Twenty-five American women were part of a little-known corps that ferried planes for England during World War II. They had crossed the perilous wartime Atlantic in 1942 because the United States military, in all its wisdom, refused to accept women pilots, no matter how courageous and skilled.
Beset by death, blackouts, deprivation, and a perfectly rational fear that Hitler might wipe the nation off the map, the United Kingdom was so desperate for ferry pilots that it accepted some who had lost arms, legs, or eyes. It took pilots who were too old for the Royal Air Force, along with foreigners, members of any race, and yes, even women. Together they formed a civilian offshoot of the RAF that went by the rather pedestrian name of Air Transport Auxiliary. The ragtag flyers of the ATA cooked up nicknames that better suited the arch spirit of the organization: Ancient and Tattered Airmen.
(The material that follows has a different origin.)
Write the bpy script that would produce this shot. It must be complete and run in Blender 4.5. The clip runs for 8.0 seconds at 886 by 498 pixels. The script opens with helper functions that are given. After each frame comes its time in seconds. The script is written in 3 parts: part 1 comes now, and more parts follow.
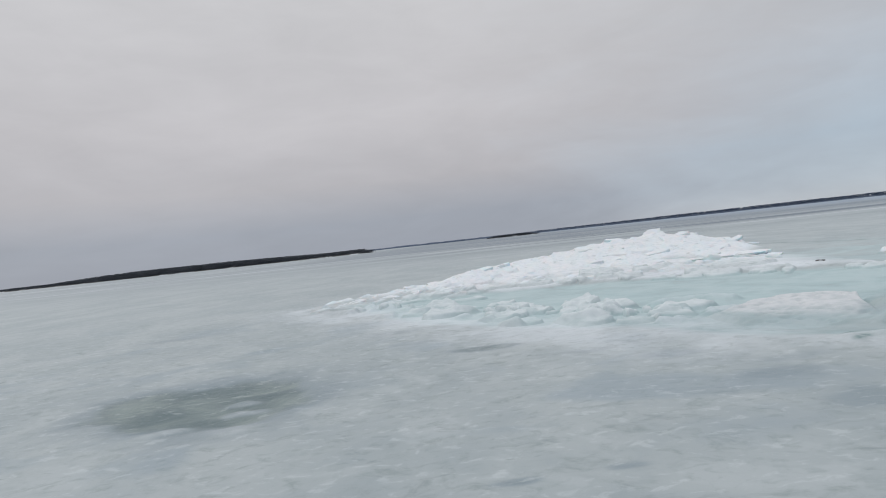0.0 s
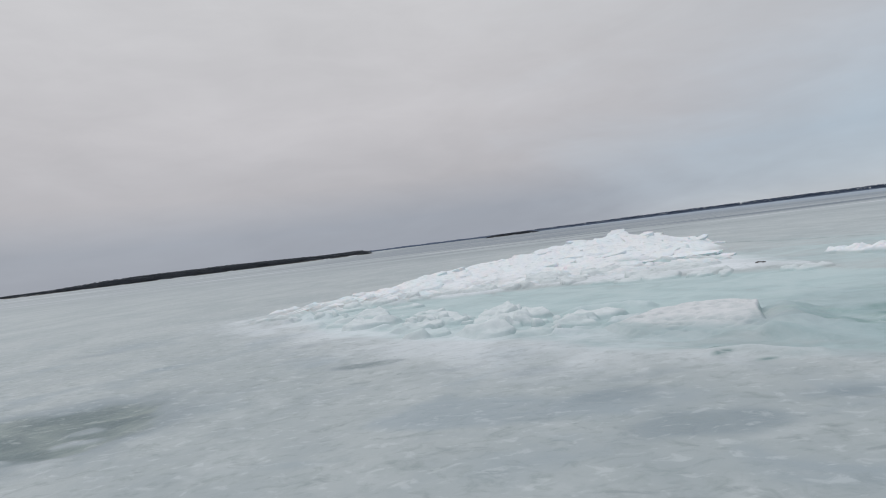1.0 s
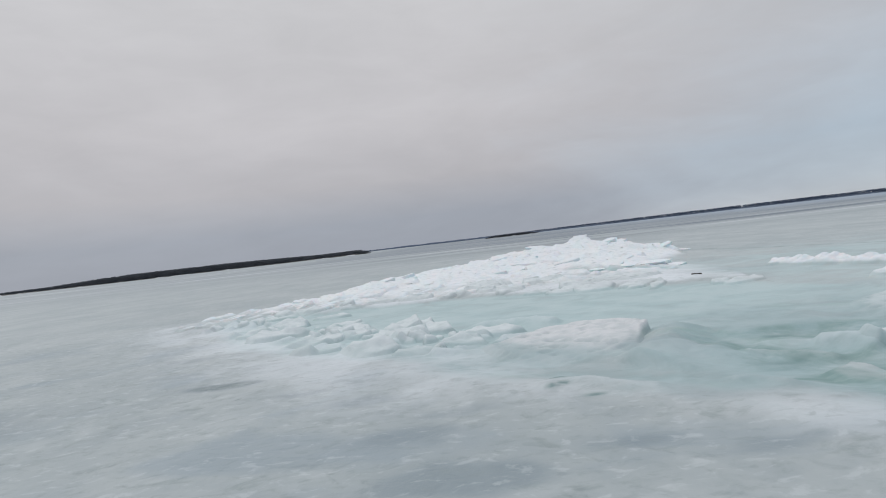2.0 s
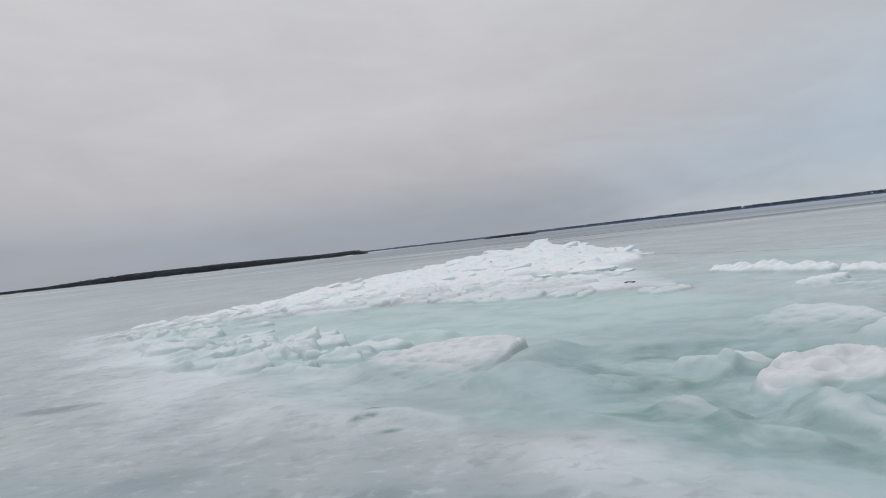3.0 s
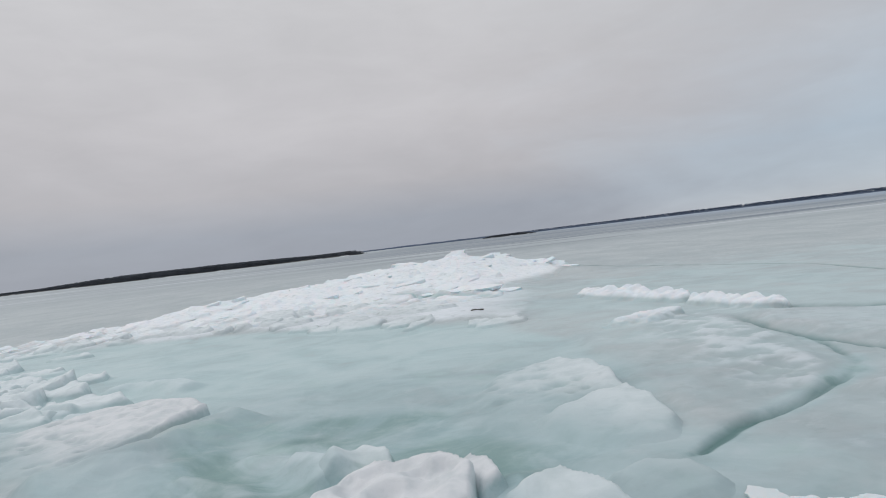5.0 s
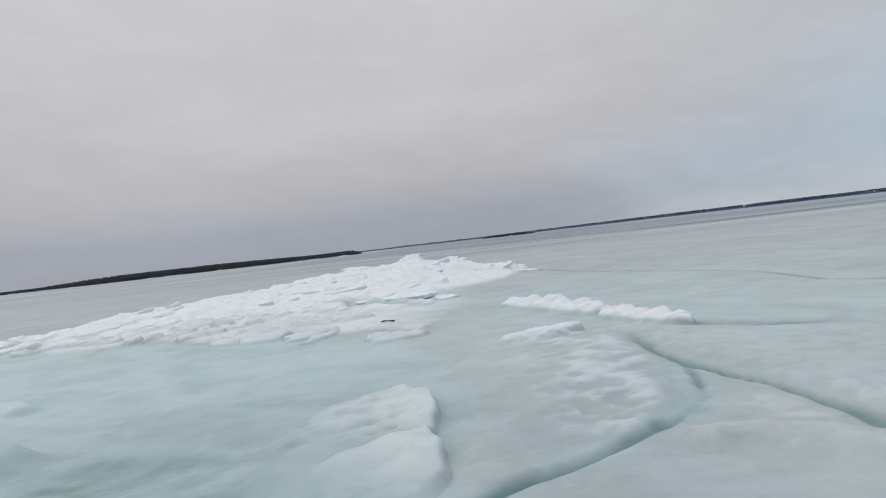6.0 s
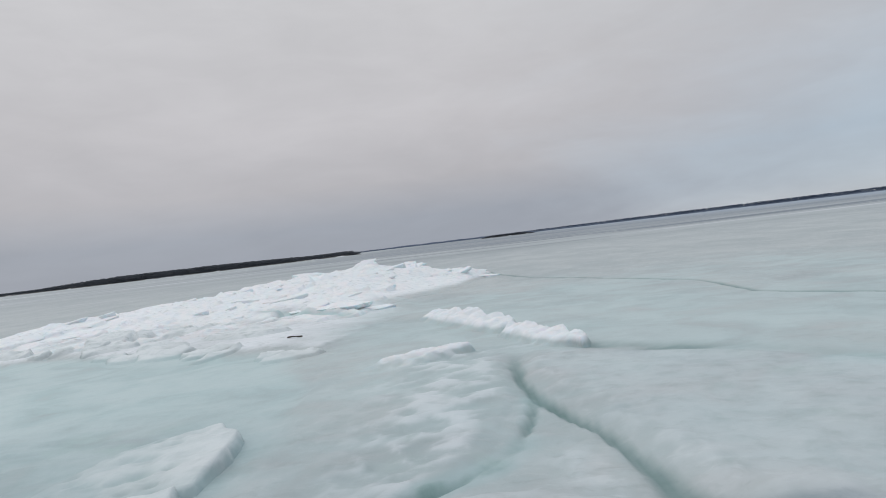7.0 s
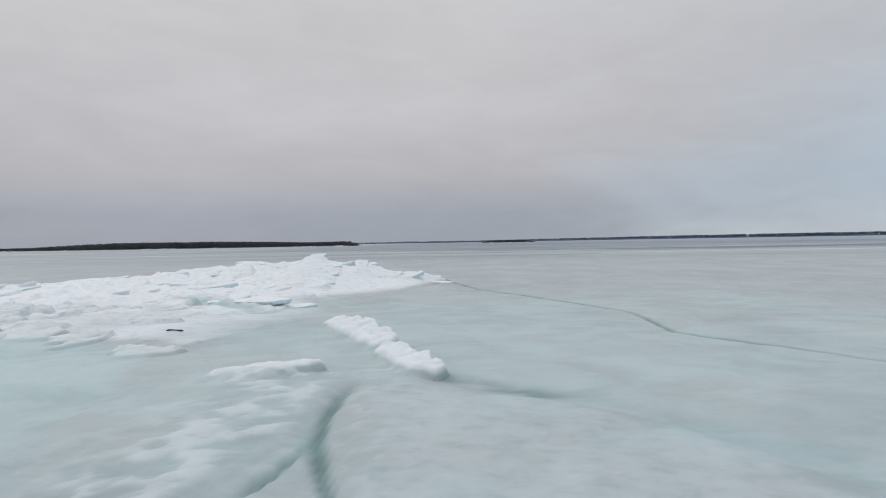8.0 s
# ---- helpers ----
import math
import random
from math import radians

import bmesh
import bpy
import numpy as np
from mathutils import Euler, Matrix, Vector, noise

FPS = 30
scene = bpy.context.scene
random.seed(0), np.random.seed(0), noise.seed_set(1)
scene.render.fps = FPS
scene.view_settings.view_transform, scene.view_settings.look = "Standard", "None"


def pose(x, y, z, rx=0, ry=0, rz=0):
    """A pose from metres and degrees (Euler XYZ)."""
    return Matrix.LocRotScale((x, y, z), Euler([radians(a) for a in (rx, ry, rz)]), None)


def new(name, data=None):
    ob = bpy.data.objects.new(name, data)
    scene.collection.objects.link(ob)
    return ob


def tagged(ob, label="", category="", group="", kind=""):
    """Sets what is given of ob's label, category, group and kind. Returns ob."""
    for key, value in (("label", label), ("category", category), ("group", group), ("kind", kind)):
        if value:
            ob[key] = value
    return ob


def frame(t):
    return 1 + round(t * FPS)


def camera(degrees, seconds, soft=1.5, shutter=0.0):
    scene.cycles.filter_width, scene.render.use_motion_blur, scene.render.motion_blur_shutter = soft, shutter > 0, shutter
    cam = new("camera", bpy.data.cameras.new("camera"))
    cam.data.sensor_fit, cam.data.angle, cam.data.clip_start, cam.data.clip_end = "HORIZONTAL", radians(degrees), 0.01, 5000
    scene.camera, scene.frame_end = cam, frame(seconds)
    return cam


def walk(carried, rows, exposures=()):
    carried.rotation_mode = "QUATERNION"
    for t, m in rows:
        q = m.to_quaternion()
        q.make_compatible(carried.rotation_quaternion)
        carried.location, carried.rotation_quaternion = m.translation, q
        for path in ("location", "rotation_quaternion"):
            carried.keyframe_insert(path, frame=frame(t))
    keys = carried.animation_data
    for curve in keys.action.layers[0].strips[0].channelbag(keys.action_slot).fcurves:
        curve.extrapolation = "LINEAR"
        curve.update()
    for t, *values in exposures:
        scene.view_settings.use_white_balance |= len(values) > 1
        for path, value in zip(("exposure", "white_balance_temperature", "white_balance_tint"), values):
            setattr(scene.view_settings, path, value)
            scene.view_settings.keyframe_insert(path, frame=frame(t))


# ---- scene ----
cam = camera(77.0, 8.0, soft=1.0)
PATH = [  # seconds, eye, turn
    (0.0, 0.243, -1.020, 2.203, 89.34, 6.19, -0.35),
    (0.5, 1.428, -0.849, 2.194, 89.33, 6.84, -0.32),
    (1.0, 2.628, -0.659, 2.182, 89.33, 7.13, -0.29),
    (2.5, 6.479, 0.386, 2.115, 89.36, 6.44, -0.17),
    (3.0, 7.713, 0.739, 2.071, 89.38, 6.50, -0.13),
    (3.5, 8.966, 1.167, 2.060, 89.32, 6.64, -0.11),
    (4.0, 10.258, 1.579, 2.079, 89.35, 6.68, -0.07),
    (4.5, 11.547, 2.039, 2.139, 89.35, 6.71, -0.03),
    (5.0, 12.815, 2.546, 2.187, 89.32, 6.71, -0.00),
    (6.5, 16.490, 4.067, 2.050, 89.32, 6.57, 0.11),
    (7.0, 17.613, 4.529, 2.072, 89.32, 6.79, 0.14),
    (7.5, 18.793, 5.053, 2.107, 89.30, 4.60, 0.20),
    (8.0, 19.963, 5.586, 2.104, 89.30, 0.98, 0.28),
]
walk(cam, [(t, pose(x, y, z, rx, ry, rz)) for t, x, y, z, rx, ry, rz in PATH])

# ---- light ----
world = bpy.data.worlds.new("overcast_sky")
scene.world = world
world.use_nodes = True
wt = world.node_tree
wt.nodes.clear()


def wnode(kind, **values):
    n = wt.nodes.new(kind)
    for key, value in values.items():
        n.inputs[key.replace("_", " ")].default_value = value
    return n


def wlink(a, b):
    wt.links.new(a, b)


def wmath(op, a, b):
    n = wt.nodes.new("ShaderNodeMath")
    n.operation = op
    n.use_clamp = False
    for k, v in enumerate((a, b)):
        if isinstance(v, (int, float)):
            n.inputs[k].default_value = v
        else:
            wlink(v, n.inputs[k])
    return n.outputs[0]


def wramp(fac, stops):
    n = wt.nodes.new("ShaderNodeValToRGB")
    n.color_ramp.elements.remove(n.color_ramp.elements[1])
    for k, (at, c) in enumerate(stops):
        e = n.color_ramp.elements[0] if k == 0 else n.color_ramp.elements.new(at)
        e.position, e.color = at, (*c, 1)
    wlink(fac, n.inputs[0])
    return n.outputs[0]


def wmix(fac, a, b):
    n = wt.nodes.new("ShaderNodeMix")
    n.data_type = "RGBA"
    if isinstance(fac, (int, float)):
        n.inputs[0].default_value = fac
    else:
        wlink(fac, n.inputs[0])
    for k, v in ((6, a), (7, b)):
        if isinstance(v, tuple):
            n.inputs[k].default_value = (*v, 1)
        else:
            wlink(v, n.inputs[k])
    return n.outputs[2]


SUN_ELEVATION, SUN_AZIMUTH = radians(42), radians(-60)
sky = wt.nodes.new("ShaderNodeTexSky")
sky.sky_type, sky.sun_disc = "NISHITA", False
sky.sun_elevation, sky.sun_rotation = SUN_ELEVATION, SUN_AZIMUTH
coord = wt.nodes.new("ShaderNodeTexCoord")
split = wt.nodes.new("ShaderNodeSeparateXYZ")
wlink(coord.outputs["Generated"], split.inputs[0])
DX, DY, DZ = split.outputs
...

Anything To Anywhere. Always Terrified Airwomen. Atta-Girls.
The Atta-Girls got the ride of a lifetime. Joining up was a bold choice, but any woman who had the audacity to learn to fly back when flying was a risky gamble was already breaking a whole string of conventions. The group of young Americans leaped at the chance to fly up to 147 different models of the most advanced aircraft in the world, aircraft like the Hurricane and Spitfire fighters and the Wellington bomber. With little training and even less advance notice, the flyers took on whatever missions were thrown at them each day, often taking command of planes they’d never seen before with only a few minutes to read the instructions.
For women who often had to scratch and beg in their homeland to command single-engine puddle-jumpers made of fabric and wood—or to find any kind of job behind the controls of any kind of plane—this was an opportunity beyond their dreams. It made them the first American women to fly such military aircraft, let alone a whole slew of them, and in a war zone no less.